Mechanistic insights on sulfur functionalization of Ag nanoflowers†

The morphological evolution of nanomaterials plays a crucial role in sensing-based quantum applications. Functionalizing the nanomaterials induces appropriate morphology and chemistry for specific adsorption and subsequent detection of targeted analytes. This study presents a method for synthesizing Ag nanoflower (NF) and sulfur functionalized analogs using a solution phase approach. Sulfur functionalization via thiourea not only reduces nanoflower size by 23 nm but also enhances structural uniformity and stability, as confirmed through a combined experimental and computational approach, including TD-DFT and SAPT0 analysis. The as-synthesized NFs are characterized using X-ray diffraction, energy dispersive X-ray spectroscopy, X-ray photoelectron spectroscopy, FT-IR, Thermogravimetric analysis, UV-visible, and photoluminescence spectroscopy.

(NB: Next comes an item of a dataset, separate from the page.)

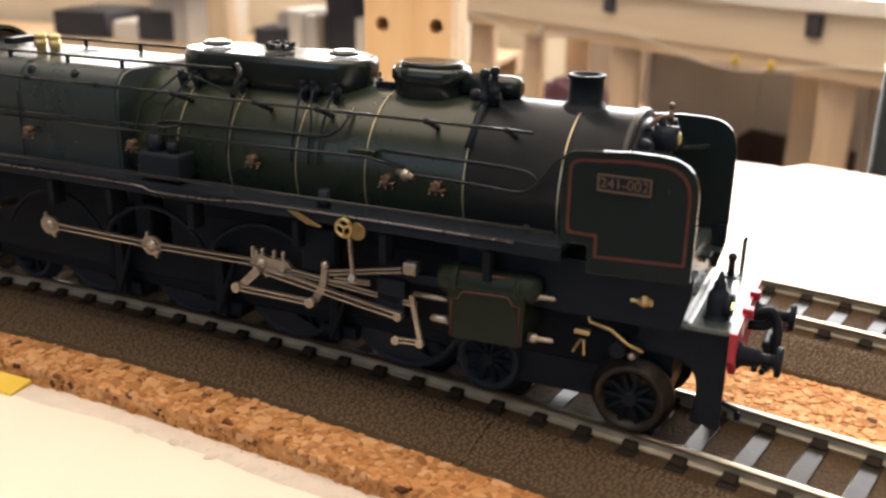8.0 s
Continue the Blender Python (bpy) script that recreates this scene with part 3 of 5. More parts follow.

We used molecular dynamics simulations to gain insights into experimental measurements. Radial distribution function analysis of simulated trajectories demonstrated that the oxygen atom of polyvinyl pyrrolidone and sulfur atom of thiourea are the key elements responsible for stabilization and functionalization, respectively. We also used density functional theory to simulate theoretical absorbance spectra and electronic structures. Quantum chemical calculations revealed the energetic contributions of noncovalent interactions, particularly the electrostatic interaction responsible for stabilizing AgNFs.